Mes meilleures sources pour les choix des livres ce sont Mme et M. Songolo, Pakala et Kingani. J'ai plus confiance en eux que dans les papes et autres gourous médiatiques qui ont été élus plus ou moins à vie conseillers en lecture.
C'est aussi pour cela que des blogs comme le tien, celui de Gangoueus et de Saint-Ralph sont des sources qui n'épancheront jamais ma soif de lecture.
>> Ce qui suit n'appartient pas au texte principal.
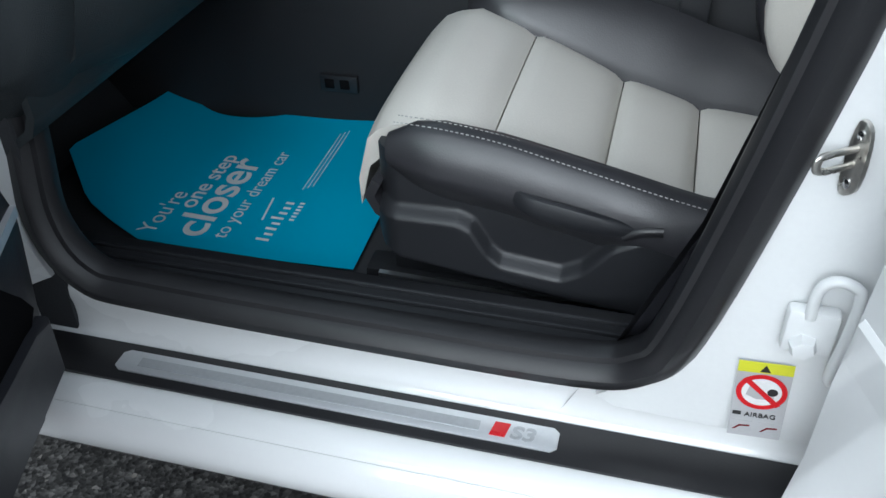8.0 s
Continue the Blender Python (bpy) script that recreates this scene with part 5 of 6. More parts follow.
# ---- dashboard ----
def dash_prof(y):
    """(x, z) round the dashboard at a place across the car."""
    cen = math.exp(-(y / 0.17) ** 4)
    drv = math.exp(-((y - 0.36) / 0.17) ** 4)
    end = min(1.0, abs(y) / 0.70) ** 8
    up = 0.018 * (1 - (y / 0.7) ** 2) + 0.055 * drv
    b = 0.05 * end
    return [(-1.20, 0.96), (-1.05, 0.975 + up * 0.4), (-0.90, 0.985 + up * 0.8), (-0.79 - b + 0.04 * drv, 0.985 + up), (-0.735 - b + 0.05 * drv, 0.968 + up), (-0.712 - b + 0.03 * drv, 0.945 + up * 0.8), (-0.705 - b, 0.905 + 0.02 * cen), (-0.708 - b + 0.008 * cen, 0.865),
            (-0.700 - b + 0.012 * cen, 0.848), (-0.720 - b + 0.04 * cen, 0.842), (-0.720 - b + 0.05 * cen, 0.805), (-0.698 - b + 0.04 * cen, 0.798), (-0.700 - b + 0.05 * cen, 0.76), (-0.735 - b + 0.10 * cen, 0.68), (-0.80 + 0.10 * cen, 0.60), (-0.92, 0.55), (-1.15, 0.50)]


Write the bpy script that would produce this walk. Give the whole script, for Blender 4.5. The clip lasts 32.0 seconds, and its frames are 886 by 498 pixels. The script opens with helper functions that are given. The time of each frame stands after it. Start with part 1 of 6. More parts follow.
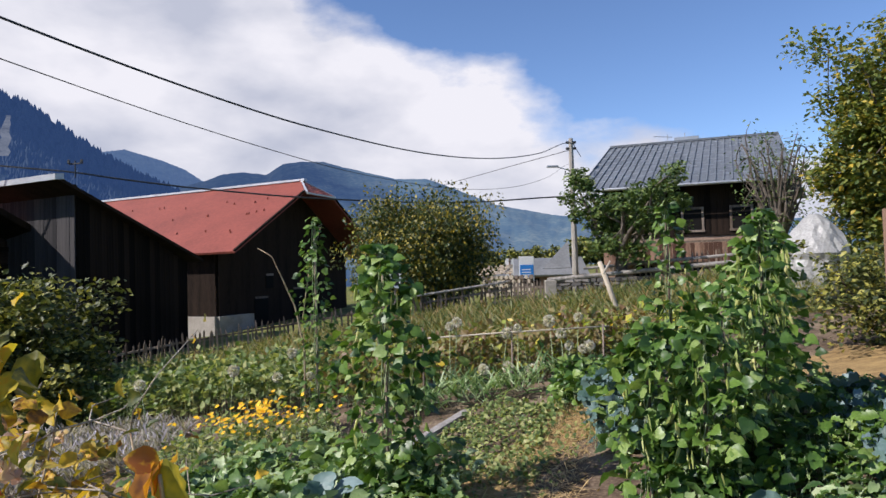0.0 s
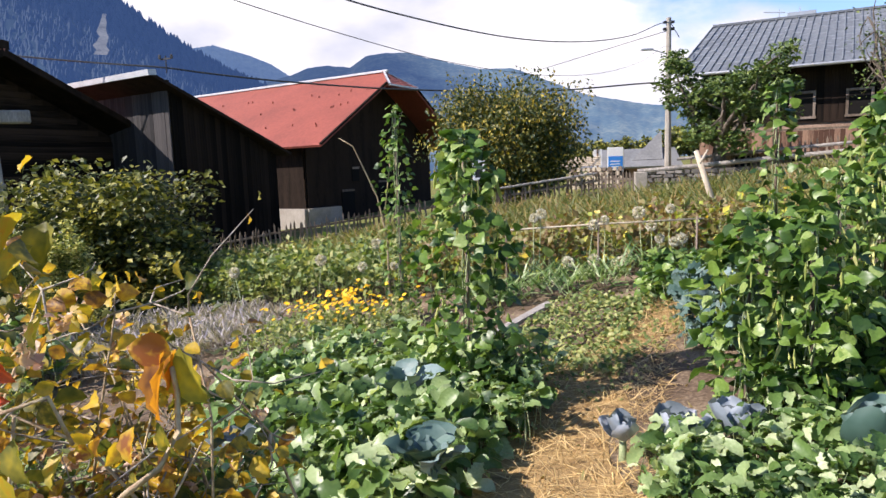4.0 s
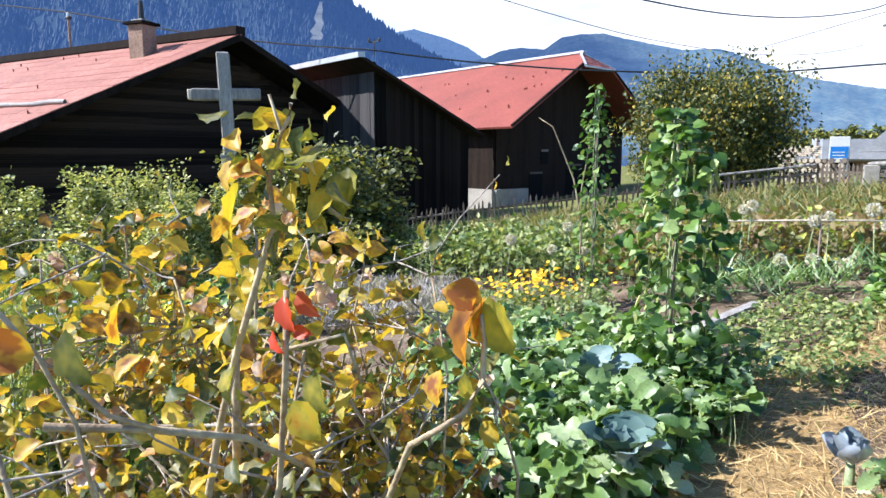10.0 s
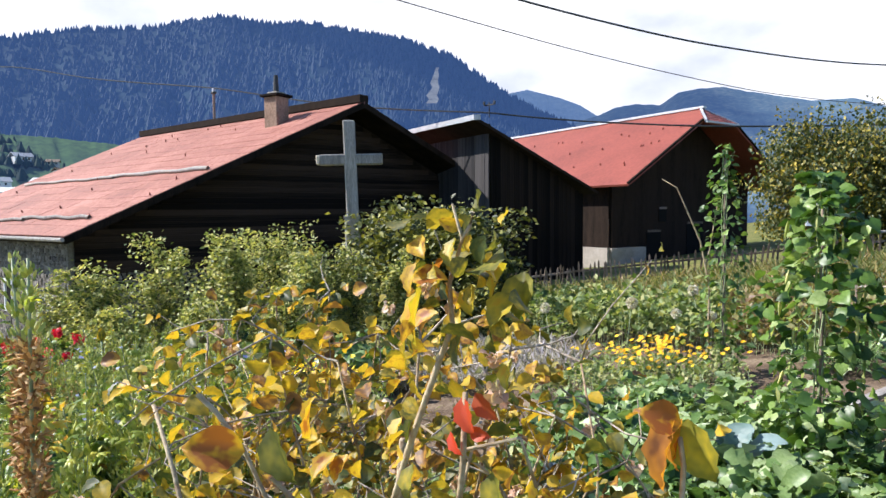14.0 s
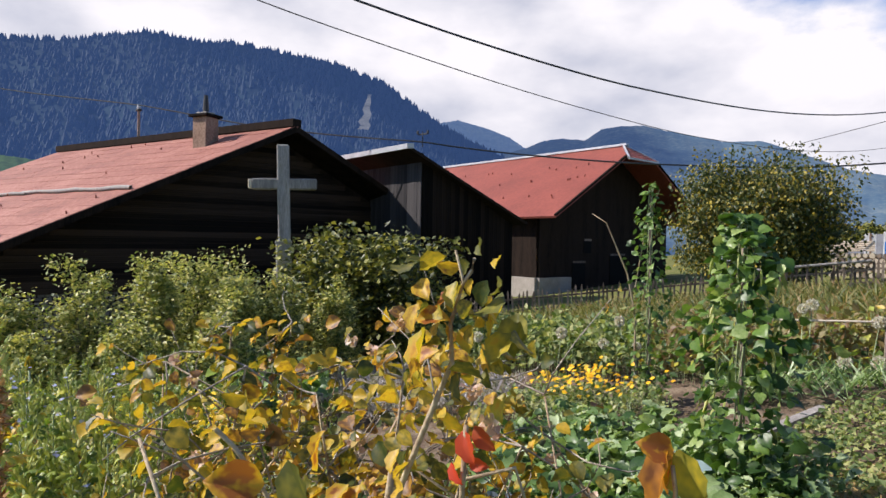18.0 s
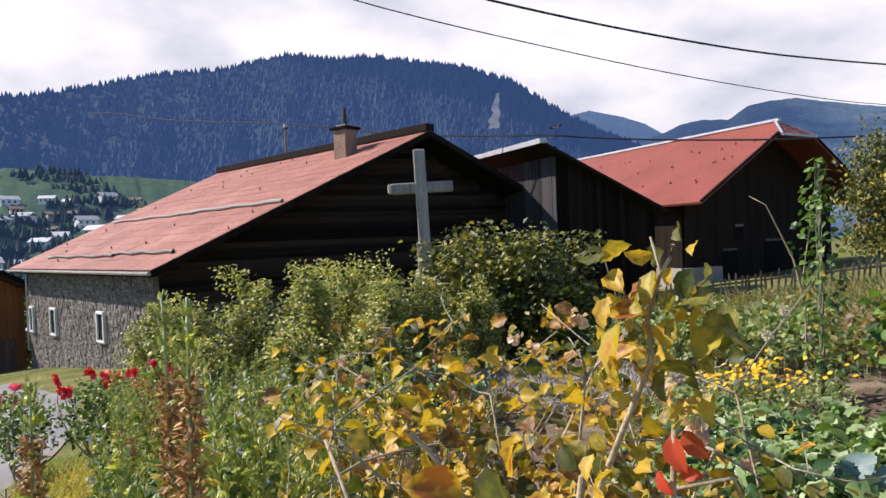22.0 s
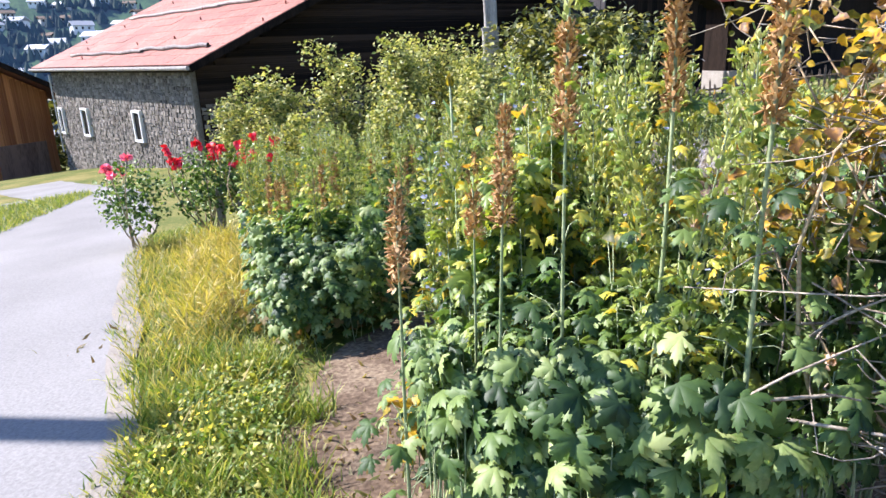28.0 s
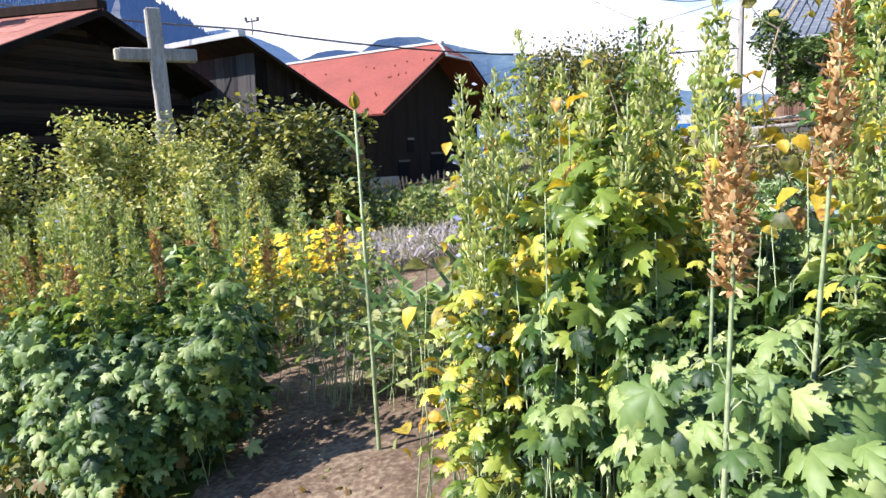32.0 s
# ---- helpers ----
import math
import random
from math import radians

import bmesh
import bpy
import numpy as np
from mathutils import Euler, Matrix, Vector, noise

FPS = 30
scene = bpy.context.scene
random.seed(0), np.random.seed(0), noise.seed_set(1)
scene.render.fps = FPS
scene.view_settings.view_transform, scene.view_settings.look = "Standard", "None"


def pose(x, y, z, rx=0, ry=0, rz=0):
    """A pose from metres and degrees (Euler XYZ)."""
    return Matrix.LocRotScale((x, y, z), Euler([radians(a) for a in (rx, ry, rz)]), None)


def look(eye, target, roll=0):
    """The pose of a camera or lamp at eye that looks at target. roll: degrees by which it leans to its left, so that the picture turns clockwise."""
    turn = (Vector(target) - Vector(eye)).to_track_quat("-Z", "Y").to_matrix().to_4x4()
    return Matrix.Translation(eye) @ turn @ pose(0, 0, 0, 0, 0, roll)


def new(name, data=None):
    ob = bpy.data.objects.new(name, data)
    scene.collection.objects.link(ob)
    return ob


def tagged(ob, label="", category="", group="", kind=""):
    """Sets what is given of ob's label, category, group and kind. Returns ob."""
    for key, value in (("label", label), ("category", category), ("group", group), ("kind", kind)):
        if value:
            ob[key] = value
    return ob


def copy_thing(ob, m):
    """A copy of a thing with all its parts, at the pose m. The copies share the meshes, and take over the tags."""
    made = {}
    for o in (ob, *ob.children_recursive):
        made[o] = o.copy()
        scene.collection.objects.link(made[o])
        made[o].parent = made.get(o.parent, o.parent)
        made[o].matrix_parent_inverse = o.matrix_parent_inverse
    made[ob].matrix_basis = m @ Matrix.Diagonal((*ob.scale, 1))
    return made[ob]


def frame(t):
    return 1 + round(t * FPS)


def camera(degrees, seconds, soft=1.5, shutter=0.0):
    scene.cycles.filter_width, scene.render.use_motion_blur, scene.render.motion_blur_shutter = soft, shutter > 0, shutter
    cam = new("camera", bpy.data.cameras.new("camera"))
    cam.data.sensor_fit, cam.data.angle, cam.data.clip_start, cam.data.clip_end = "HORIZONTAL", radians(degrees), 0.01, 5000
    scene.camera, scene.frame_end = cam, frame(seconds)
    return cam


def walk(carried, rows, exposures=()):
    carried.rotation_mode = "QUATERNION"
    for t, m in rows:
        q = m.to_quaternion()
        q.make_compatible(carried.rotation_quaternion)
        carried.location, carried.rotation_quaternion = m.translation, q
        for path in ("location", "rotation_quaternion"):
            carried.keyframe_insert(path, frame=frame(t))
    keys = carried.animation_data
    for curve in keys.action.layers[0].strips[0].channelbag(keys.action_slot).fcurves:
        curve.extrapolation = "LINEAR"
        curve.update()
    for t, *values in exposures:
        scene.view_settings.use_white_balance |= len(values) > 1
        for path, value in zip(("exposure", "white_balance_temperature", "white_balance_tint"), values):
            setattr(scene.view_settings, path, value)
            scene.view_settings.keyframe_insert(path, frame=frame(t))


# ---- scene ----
cam = camera(67.4, 32.0)
PATH = [
    (0, (-0.580, 0.161, 1.492), (-0.533, 2.160, 1.560), -1.7),
    (0.5, (-0.586, 0.156, 1.454), (-0.530, 2.154, 1.524), -0.8),
    (1, (-0.573, 0.161, 1.439), (-0.492, 2.159, 1.490), -0.3),
    (1.5, (-0.589, 0.201, 1.426), (-0.501, 2.198, 1.495), -0.8),
    (2, (-0.625, 0.292, 1.445), (-0.549, 2.290, 1.493), -2.2),
    (2.5, (-0.594, 0.368, 1.463), (-0.753, 2.362, 1.469), -1.8),
    (3, (-0.571, 0.279, 1.444), (-0.942, 2.244, 1.408), -3.0),
    (3.5, (-0.575, 0.366, 1.453), (-0.939, 2.327, 1.300), -2.2),
    (4, (-0.567, 0.387, 1.441), (-0.781, 2.360, 1.198), -2.0),
    (4.5, (-0.544, 0.378, 1.402), (-0.633, 2.350, 1.080), -2.4),
    (6.5, (-0.561, 0.423, 1.371), (-0.733, 2.343, 0.837), -5.1),
    (7, (-0.576, 0.436, 1.373), (-0.938, 2.338, 0.874), -4.2),
    (7.5, (-0.600, 0.430, 1.375), (-1.043, 2.323, 0.906), -4.2),
    (8, (-0.623, 0.420, 1.395), (-1.152, 2.299, 0.960), -3.3),
    (8.5, (-0.665, 0.389, 1.414), (-1.250, 2.262, 1.032), -0.9),
    (9, (-0.682, 0.389, 1.408), (-1.312, 2.250, 1.033), -0.1),
    (9.5, (-0.693, 0.396, 1.412), (-1.369, 2.249, 1.082), 0.1),
    (10, (-0.720, 0.391, 1.407), (-1.457, 2.229, 1.124), -0.1),
    (10.5, (-0.712, 0.370, 1.420), (-1.511, 2.192, 1.213), -0.7),
    (11, (-0.704, 0.368, 1.432), (-1.559, 2.168, 1.263), -1.0),
    (11.5, (-0.712, 0.355, 1.426), (-1.565, 2.156, 1.254), -1.1),
    (12, (-0.716, 0.360, 1.428), (-1.582, 2.156, 1.271), -1.2),
    (12.5, (-0.706, 0.360, 1.439), (-1.639, 2.124, 1.304), -2.0),
    (13, (-0.730, 0.358, 1.442), (-1.697, 2.102, 1.281), -1.9),
    (13.5, (-0.771, 0.339, 1.451), (-1.845, 2.020, 1.311), -2.7),
    (14, (-0.795, 0.338, 1.475), (-1.837, 2.042, 1.365), -0.5),
    (14.5, (-0.780, 0.312, 1.482), (-1.701, 2.085, 1.389), 0.7),
    (16.5, (-0.815, 0.176, 1.504), (-1.788, 1.924, 1.479), -0.4),
    (17, (-0.834, 0.183, 1.509), (-1.718, 1.976, 1.455), -0.1),
    (17.5, (-0.872, 0.166, 1.509), (-1.709, 1.981, 1.466), 1.2),
    (18, (-0.856, 0.217, 1.503), (-1.711, 2.025, 1.475), 0.9),
    (18.5, (-0.862, 0.198, 1.503), (-1.725, 2.003, 1.460), 0.6),
    (19, (-0.874, 0.191, 1.503), (-1.779, 1.975, 1.477), 0.4),
    (19.5, (-0.845, 0.158, 1.504), (-1.794, 1.918, 1.473), 0.4),
    (20, (-0.870, 0.162, 1.503), (-1.794, 1.936, 1.479), 1.5),
    (20.5, (-0.892, 0.182, 1.493), (-1.777, 1.975, 1.461), 2.1),
    (21, (-0.900, 0.199, 1.496), (-1.853, 1.957, 1.443), 0.6),
    (21.5, (-0.914, 0.185, 1.490), (-1.989, 1.871, 1.441), -0.7),
    (22, (-0.949, 0.234, 1.495), (-2.152, 1.831, 1.465), -2.2),
    (22.5, (-0.953, 0.244, 1.481), (-2.176, 1.822, 1.356), 0.8),
    (23, (-1.009, 0.174, 1.473), (-2.261, 1.726, 1.320), -1.3),
    (23.5, (-1.054, -0.001, 1.450), (-2.384, 1.475, 1.224), -0.3),
    (24, (-1.265, -0.013, 1.355), (-2.669, 1.365, 0.994), -1.0),
    (24.5, (-1.354, 0.021, 1.313), (-2.845, 1.294, 0.917), -2.3),
    (25, (-1.455, -0.029, 1.255), (-3.034, 1.115, 0.807), -2.3),
    (25.5, (-1.563, -0.195, 1.171), (-3.133, 0.889, 0.571), -0.2),
    (27.5, (-1.982, -0.537, 0.989), (-3.373, 0.778, 0.409), -5.0),
    (28, (-2.075, -0.671, 0.950), (-3.263, 0.830, 0.373), -2.1),
    (28.5, (-2.159, -0.739, 0.849), (-3.137, 0.933, 0.349), -1.1),
    (29, (-2.297, -0.789, 0.862), (-3.135, 0.988, 0.487), -0.2),
    (29.5, (-2.525, -0.917, 0.818), (-3.294, 0.910, 0.553), -1.0),
    (30, (-2.705, -0.921, 0.765), (-3.371, 0.939, 0.454), -1.0),
    (30.5, (-2.941, -0.799, 0.697), (-3.486, 1.104, 0.414), -2.0),
    (31, (-3.231, -0.723, 0.626), (-3.665, 1.210, 0.350), 0.3),
    (31.5, (-3.522, -0.672, 0.543), (-3.875, 1.263, 0.179), 0.0),
    (32, (-3.790, -0.508, 0.508), (-4.035, 1.457, 0.223), -1.8),
]
EXPOSURES = [(0.0, 0.25, 6210, 17.0), (2.0, 0.25, 6260, 17.0), (3.0, 0.33, 6435, 18.5), (4.0, 0.8, 6500, 20.0), (4.5, 1.0, 6500, 19.2), (6.5, 1.3, 6160, 16.0), (8.0, 1.37, 5920, 14.2), (9.0, 1.32, 5760, 13.0), (11.0, 1.05, 5760, 13.0), (13.0, 0.95, 6035, 13.5), (15.5, 0.7, 6310, 15.5), (17.0, 0.45, 6410, 17.0), (19.0, 0.42, 6410, 18.3), (21.0, 0.45, 6435, 19.0), (23.0, 0.8, 6485, 19.0), (24.0, 1.23, 6500, 19.0), (25.5, 1.45, 6310, 19.0), (27.5, 1.33, 6060, 21.0), (29.0, 1.52, 5930, 21.0), (30.0, 1.25, 5985, 21.0), (32.0, 1.2, 6100, 18.5)]
walk(cam, [(t, look(eye, target, roll)) for t, eye, target, roll in PATH], EXPOSURES)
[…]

Bien à toi, bien à tout le monde.
Obambé

Liss a dit…

Merci pour tes mots, cher aîné.

Caroline.K a dit…

Bonsoir Liss,

Me revoici après un petit moment d'absence, glanant ici et là quelques minutes pour rendre mes services et prendre le temps de regarder et de lire ce que je découvre.

Je connaissais pas du tout ce polar, mais je pense que répondre à ta dernière question, Raoul Peck le cinéaste haïtien du magnifique "Lumumba" pourrait faire des merveilles avec ce ballet.

Caroline

Liss a dit…

Ma chère Caro, j'apprends toujours de toi, côté cinéma.